Unfortunately, the opposite is also true. For example, if the insurance company's actuaries review the financial markets one year and predict a higher return, they may charge minimal premiums that year for new policies.
If by the end of the year they see a drop in markets and generate less return than anticipated, it could cause them to review their results and change the premium they charge going forward on the same policies.
Why Are Some Premiums Cheaper Than Others?
When it comes to pricing and premiums, it’s important that you are always comparing apple to apples, or insurance coverage to insurance coverage in this case. Often, each company has a few minor differences in what they are offering, which can easily justify a price difference. With that being said, the biggest factors that account for equivalent policies being priced differently are claims history and their target markets.
If, for some reason, a company has a larger number of claims in a group that they had not anticipated, they would need to have an adjustment in premiums to offset the increase in claims paid out. Often you may see that only certain groups have higher premiums when compared across multiple insurers. Insurance companies do not have a standard price that goes up by age only, but often have a target market that they want to be competitive in.

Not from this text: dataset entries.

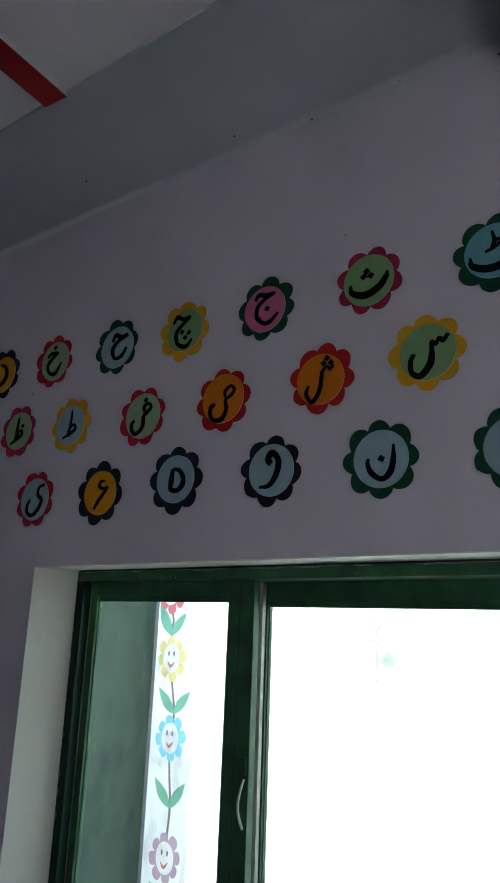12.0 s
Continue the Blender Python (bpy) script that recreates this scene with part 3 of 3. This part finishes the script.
LETTERS["hey"] = ([[(-0.14, 0.43, 0.19), (-0.19, -0.07, 0.28), (-0.19, -0.41, 0.21), (0.14, -0.48, 0.21), (0.41, -0.27, 0.27), (0.43, 0.03, 0.23), (0.21, 0.34, 0.18), (-0.14, 0.43, 0.13)]], [])
LETTERS["wao"] = ([[(0.01, 0.23, 0.22), (-0.14, 0.42, 0.25), (0.00, 0.65, 0.26), (0.23, 0.52, 0.23), (0.34, 0.20, 0.26), (0.20, -0.27, 0.24), (-0.09, -0.59, 0.18), (-0.50, -0.62, 0.09)]], [])
LETTERS["hamza"] = ([[(0.31, 0.51, 0.06), (0.00, 0.50, 0.16), (-0.04, 0.30, 0.18), (0.21, 0.17, 0.14), (0.47, 0.21, 0.13), (0.16, -0.13, 0.20), (-0.10, -0.43, 0.19), (-0.30, -0.73, 0.11)]], [])
LETTERS["khe"] = ([[(-0.58, 0.28, 0.12), (-0.33, 0.43, 0.20), (0.17, 0.40, 0.14), (-0.15, 0.21, 0.21), (-0.50, -0.15, 0.22), (-0.33, -0.55, 0.17), (0.11, -0.65, 0.23), (0.50, -0.14, 0.10)]], [(-0.06, 0.71)])
LETTERS["dal"] = ([[(-0.30, 0.61, 0.11), (0.13, 0.41, 0.22), (0.31, 0.01, 0.30), (0.18, -0.35, 0.31), (-0.18, -0.62, 0.15)]], [])
LETTERS["ddal"] = ([[(-0.27, 0.38, 0.14), (0.18, 0.14, 0.22), (0.49, -0.25, 0.29), (0.35, -0.65, 0.30), (-0.01, -0.83, 0.17)], [(-0.34, 0.48, 0.13), (0.01, 0.58, 0.10), (-0.04, 0.39, 0.16)], [(-0.20, 0.84, 0.14), (-0.08, 0.45, 0.18)]], [])
LETTERS["ain"] = ([[(0.28, 0.34, 0.13), (0.06, 0.58, 0.11), (-0.31, 0.48, 0.23), (-0.14, 0.24, 0.15), (0.25, 0.21, 0.18), (-0.08, -0.03, 0.25), (-0.27, -0.38, 0.27), (0.07, -0.76, 0.13), (0.48, -0.59, 0.19), (0.59, -0.17, 0.12)]], [])
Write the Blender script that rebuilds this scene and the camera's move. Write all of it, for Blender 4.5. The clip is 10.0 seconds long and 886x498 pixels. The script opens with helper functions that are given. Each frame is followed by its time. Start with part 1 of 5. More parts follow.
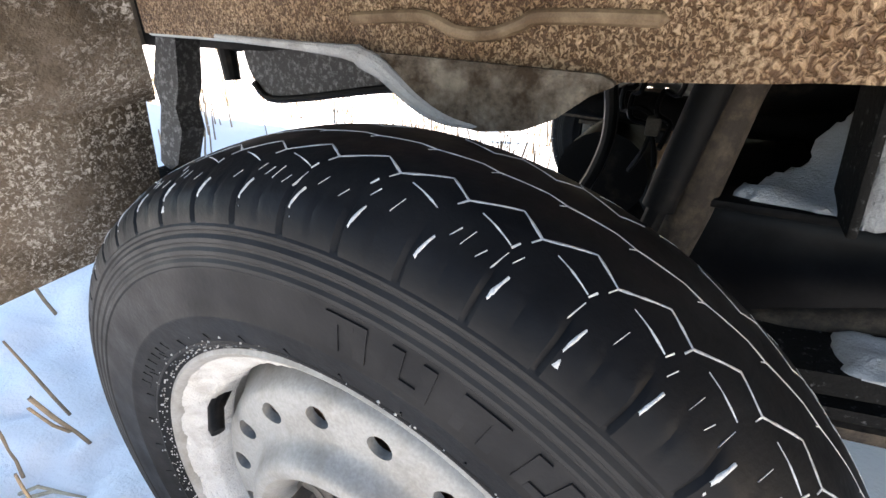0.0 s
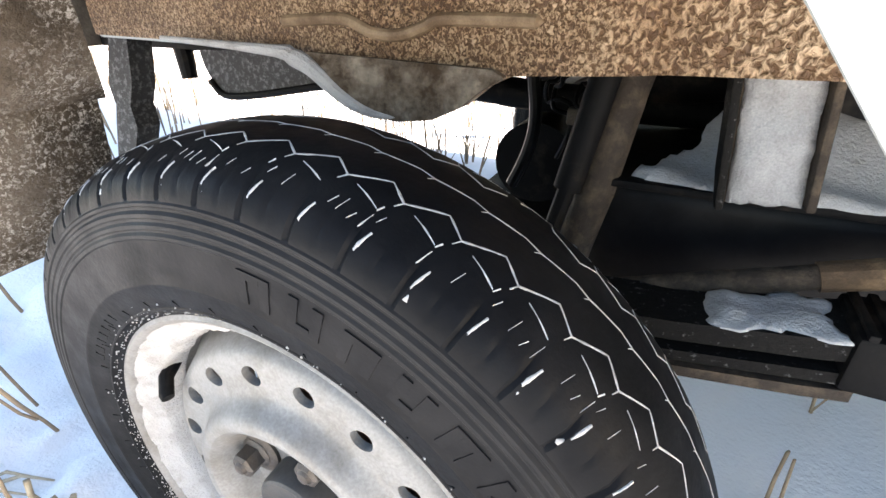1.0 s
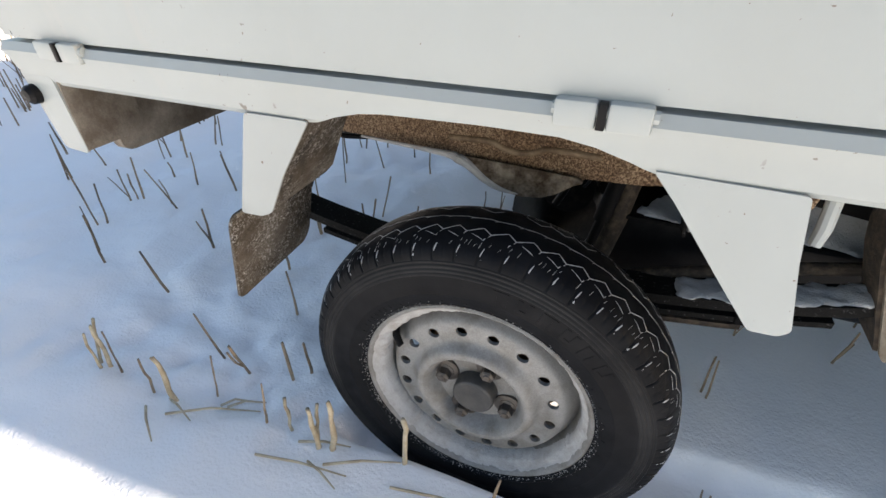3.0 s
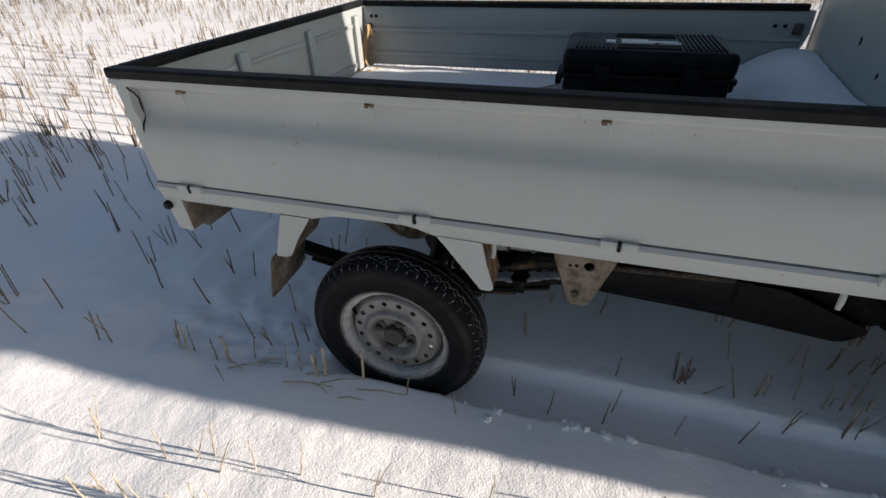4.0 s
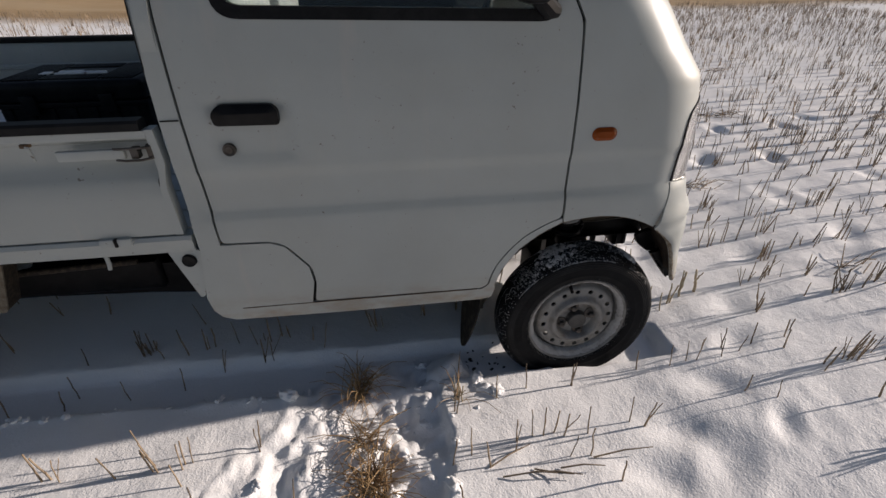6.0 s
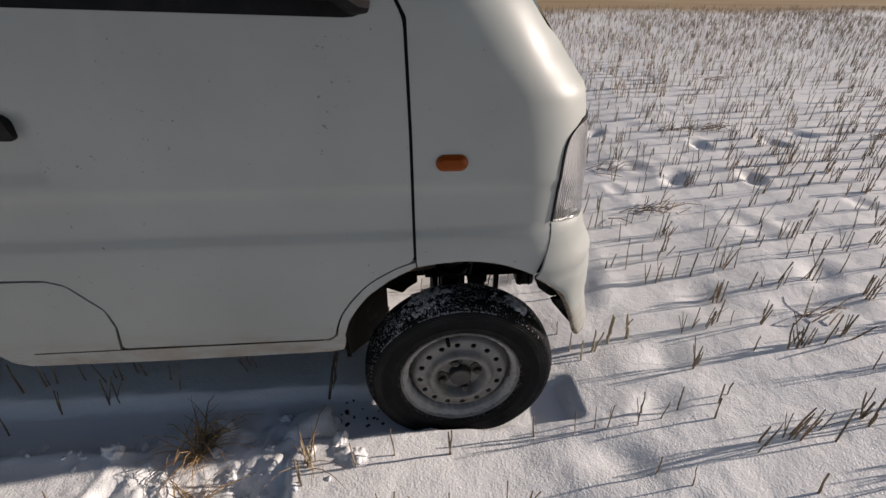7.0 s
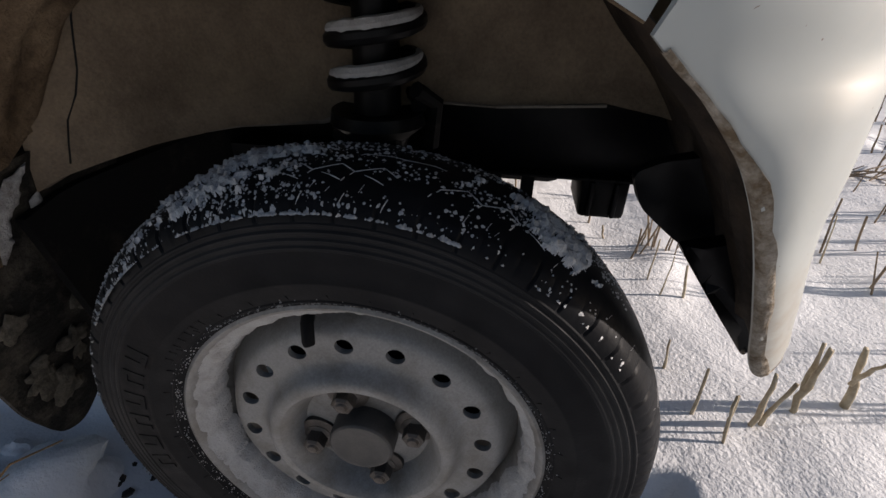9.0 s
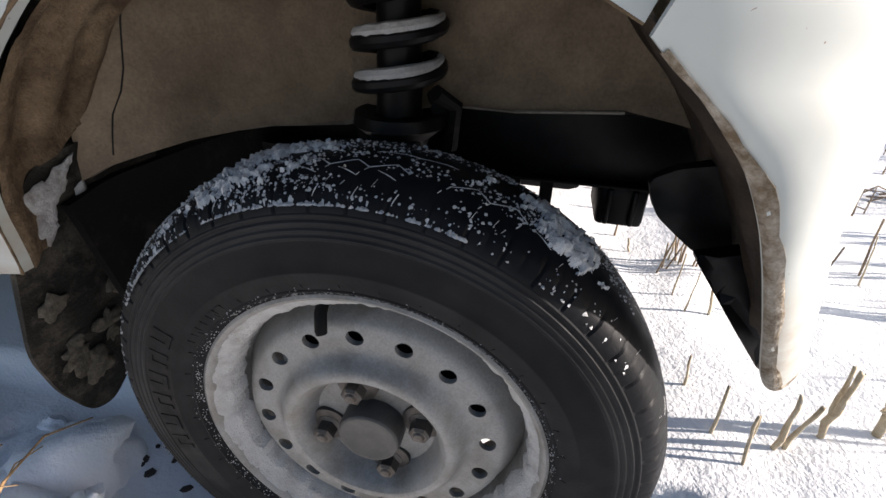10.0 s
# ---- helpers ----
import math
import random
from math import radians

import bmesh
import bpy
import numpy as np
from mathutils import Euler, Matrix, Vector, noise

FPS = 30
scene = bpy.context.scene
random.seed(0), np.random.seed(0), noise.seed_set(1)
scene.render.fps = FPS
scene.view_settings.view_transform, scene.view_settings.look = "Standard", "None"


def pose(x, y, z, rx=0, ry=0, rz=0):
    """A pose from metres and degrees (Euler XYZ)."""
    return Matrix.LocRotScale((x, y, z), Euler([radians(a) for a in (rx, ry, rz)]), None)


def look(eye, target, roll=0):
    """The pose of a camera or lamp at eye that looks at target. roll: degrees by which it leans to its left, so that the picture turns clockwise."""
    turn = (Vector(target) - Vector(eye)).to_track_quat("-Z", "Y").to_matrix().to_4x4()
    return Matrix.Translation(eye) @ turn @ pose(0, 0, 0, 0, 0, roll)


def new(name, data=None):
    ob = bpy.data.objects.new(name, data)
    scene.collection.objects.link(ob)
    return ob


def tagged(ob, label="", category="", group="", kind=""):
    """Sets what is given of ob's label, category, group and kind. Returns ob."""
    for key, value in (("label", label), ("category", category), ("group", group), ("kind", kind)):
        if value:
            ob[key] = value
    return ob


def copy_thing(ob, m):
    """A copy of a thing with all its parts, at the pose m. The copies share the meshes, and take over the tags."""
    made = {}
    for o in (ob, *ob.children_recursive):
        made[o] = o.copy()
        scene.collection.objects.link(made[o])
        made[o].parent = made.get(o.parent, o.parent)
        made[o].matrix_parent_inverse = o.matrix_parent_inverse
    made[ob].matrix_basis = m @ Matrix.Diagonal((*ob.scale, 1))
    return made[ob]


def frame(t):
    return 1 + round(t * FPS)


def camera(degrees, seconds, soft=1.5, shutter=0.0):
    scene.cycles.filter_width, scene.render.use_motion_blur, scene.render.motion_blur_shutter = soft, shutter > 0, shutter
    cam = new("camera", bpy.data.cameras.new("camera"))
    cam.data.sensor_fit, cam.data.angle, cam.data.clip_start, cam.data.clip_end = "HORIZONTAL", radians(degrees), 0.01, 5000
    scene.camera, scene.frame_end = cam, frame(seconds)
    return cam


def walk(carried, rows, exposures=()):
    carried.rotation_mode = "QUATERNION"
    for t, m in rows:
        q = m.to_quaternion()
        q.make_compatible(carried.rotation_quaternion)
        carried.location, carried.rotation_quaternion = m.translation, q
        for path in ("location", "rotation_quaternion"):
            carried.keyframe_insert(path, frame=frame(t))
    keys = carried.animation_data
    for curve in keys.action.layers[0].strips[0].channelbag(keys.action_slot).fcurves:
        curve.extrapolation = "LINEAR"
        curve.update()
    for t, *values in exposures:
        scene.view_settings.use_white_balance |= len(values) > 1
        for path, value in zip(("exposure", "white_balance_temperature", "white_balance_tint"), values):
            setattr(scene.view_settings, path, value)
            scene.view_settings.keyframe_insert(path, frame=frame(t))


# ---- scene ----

This means the secret to get the best deal or lowest premium is finding the insurance company that is most interested in insuring you. Often you can see by marketing or sales strategy who a companies target market might be. Depending on the companies strategy and target market, what might be good for one person may not be the best deal for the next.
It's important to remember that like anything, insurance companies are basing the pricing or premium on many factors outside your control. In many cases, these factors have much more to do with business strategy, claims history and economics than your lifestyle choices. It’s always best to shop around and make sure that you understand what you are purchasing paying for when it comes to insurance.